» TASK DIRECTIONS
Report the number of lines that hold the string "radians". Leave out any other text.

» SUPPLIED DATA
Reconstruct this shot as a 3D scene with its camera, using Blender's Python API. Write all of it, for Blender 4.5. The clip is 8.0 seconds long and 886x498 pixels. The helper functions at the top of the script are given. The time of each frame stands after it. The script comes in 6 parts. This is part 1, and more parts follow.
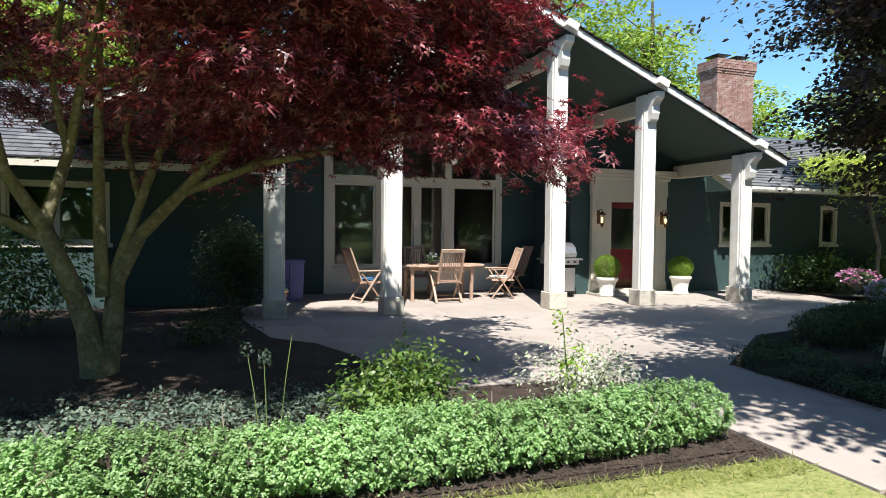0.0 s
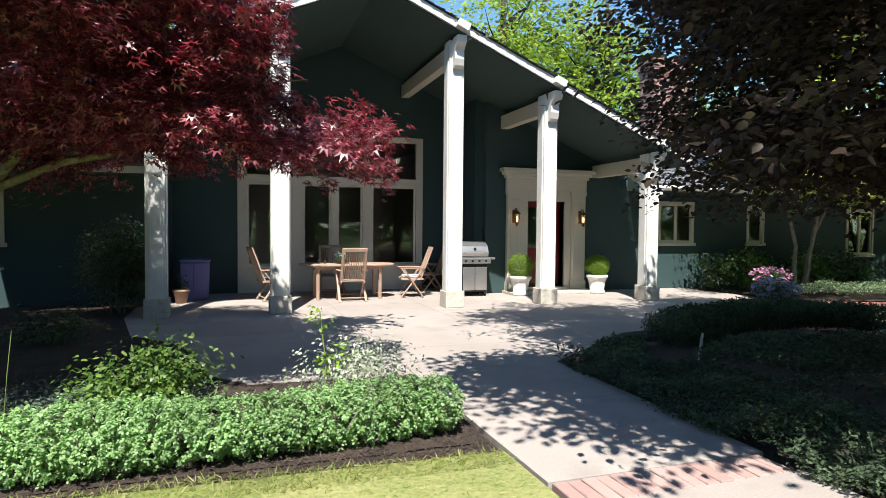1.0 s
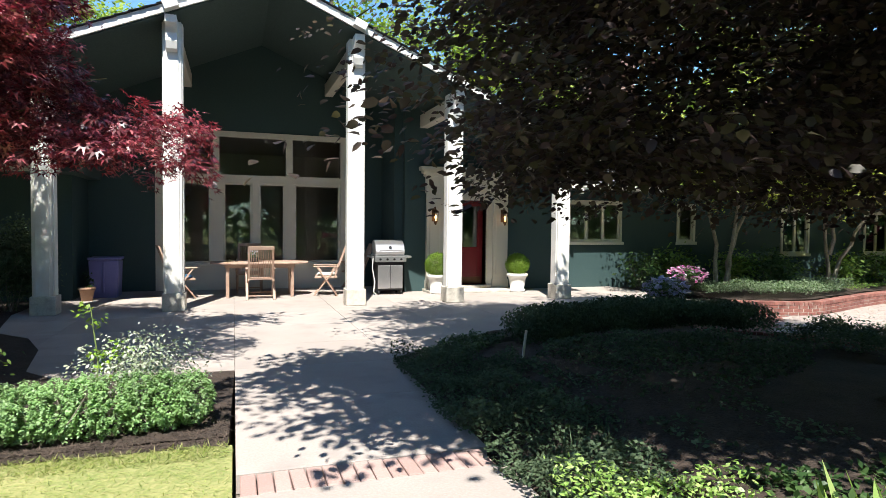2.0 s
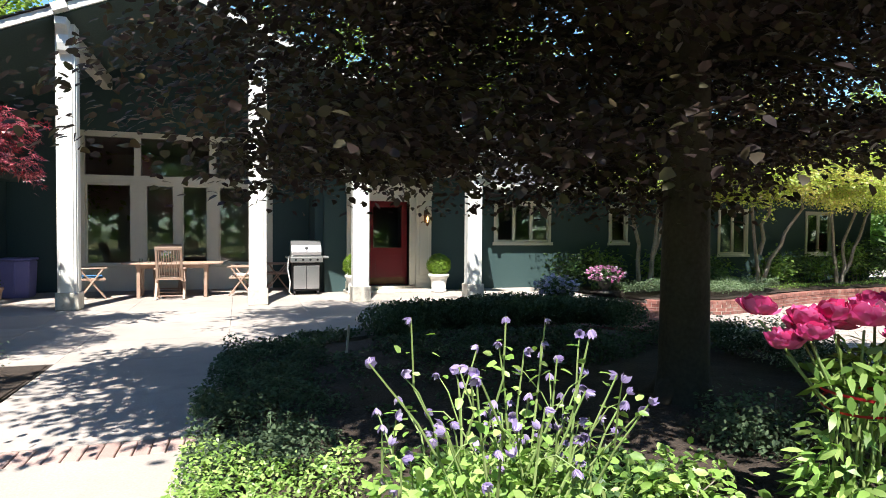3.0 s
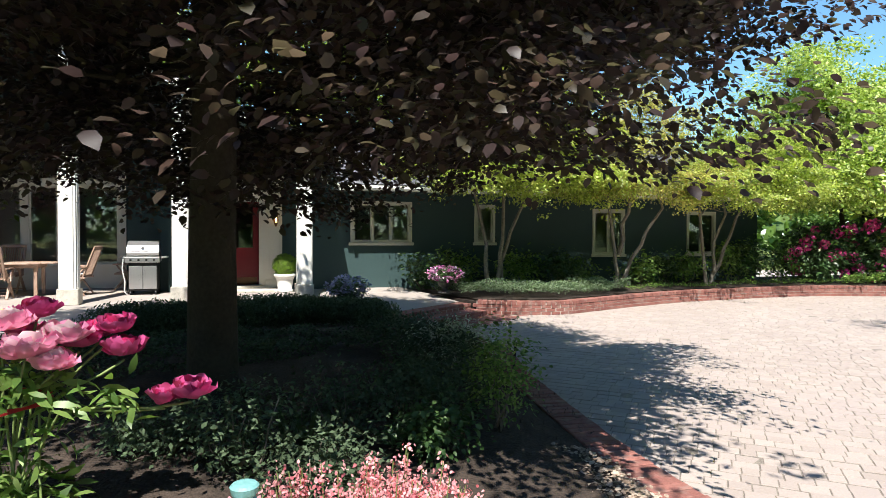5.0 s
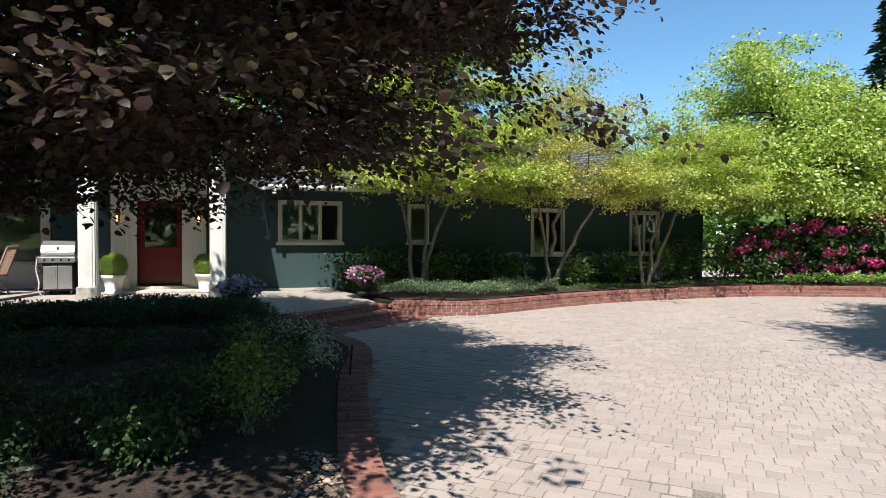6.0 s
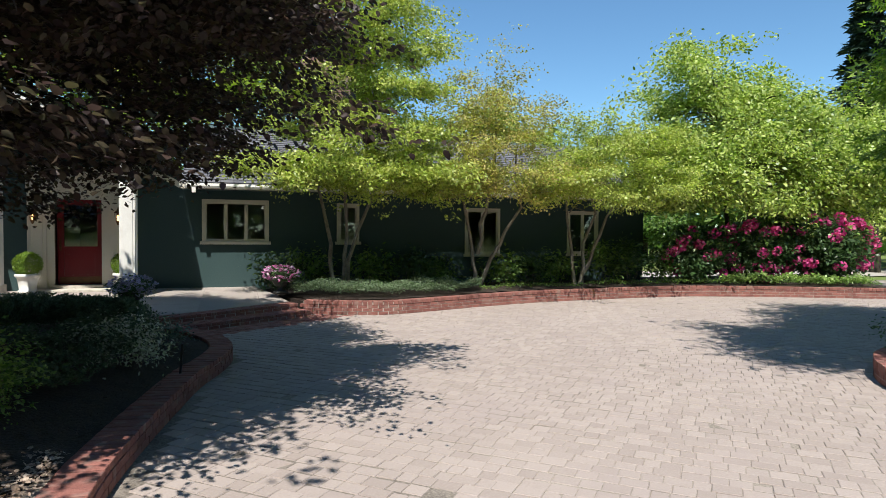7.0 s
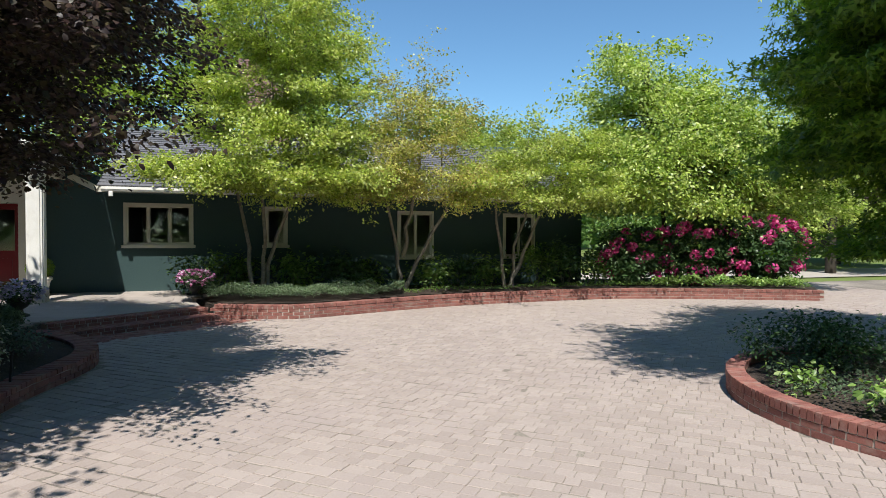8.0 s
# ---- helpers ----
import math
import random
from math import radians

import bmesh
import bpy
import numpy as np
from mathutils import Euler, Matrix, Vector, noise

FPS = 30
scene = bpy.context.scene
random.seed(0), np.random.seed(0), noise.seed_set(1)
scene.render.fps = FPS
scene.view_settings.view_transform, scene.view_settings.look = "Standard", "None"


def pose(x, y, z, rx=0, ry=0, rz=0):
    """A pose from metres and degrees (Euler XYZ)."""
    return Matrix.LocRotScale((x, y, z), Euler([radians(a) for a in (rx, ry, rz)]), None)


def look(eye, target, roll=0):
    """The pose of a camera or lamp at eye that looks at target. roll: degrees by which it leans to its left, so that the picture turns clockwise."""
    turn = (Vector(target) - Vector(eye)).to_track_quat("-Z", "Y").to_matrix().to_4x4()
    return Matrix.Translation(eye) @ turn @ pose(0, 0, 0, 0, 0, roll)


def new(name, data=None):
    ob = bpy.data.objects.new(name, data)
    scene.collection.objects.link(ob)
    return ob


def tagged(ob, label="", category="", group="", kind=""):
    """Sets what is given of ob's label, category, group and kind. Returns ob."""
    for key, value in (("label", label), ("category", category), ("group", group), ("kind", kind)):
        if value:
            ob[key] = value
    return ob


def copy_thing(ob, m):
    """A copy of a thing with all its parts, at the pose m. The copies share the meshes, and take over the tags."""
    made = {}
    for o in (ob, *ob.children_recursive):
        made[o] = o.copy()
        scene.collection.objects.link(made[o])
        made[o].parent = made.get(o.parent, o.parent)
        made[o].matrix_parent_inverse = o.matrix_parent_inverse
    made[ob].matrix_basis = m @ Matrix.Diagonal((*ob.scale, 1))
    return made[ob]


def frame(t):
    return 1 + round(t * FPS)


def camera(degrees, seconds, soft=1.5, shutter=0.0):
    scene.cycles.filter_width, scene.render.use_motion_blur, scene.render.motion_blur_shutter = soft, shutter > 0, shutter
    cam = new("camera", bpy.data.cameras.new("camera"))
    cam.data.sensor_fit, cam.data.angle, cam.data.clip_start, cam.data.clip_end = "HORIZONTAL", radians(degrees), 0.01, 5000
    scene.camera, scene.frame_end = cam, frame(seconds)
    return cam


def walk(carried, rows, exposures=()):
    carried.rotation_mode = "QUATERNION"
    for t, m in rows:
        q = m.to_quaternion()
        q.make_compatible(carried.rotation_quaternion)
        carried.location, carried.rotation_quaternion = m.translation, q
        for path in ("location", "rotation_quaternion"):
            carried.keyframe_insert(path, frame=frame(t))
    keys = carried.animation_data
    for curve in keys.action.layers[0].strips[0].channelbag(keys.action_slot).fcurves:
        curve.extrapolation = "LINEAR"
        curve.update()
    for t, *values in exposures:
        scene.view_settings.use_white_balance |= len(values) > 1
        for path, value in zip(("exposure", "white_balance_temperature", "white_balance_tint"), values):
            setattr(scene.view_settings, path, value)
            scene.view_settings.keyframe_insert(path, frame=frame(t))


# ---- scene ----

» EXPECTED ANSWER
3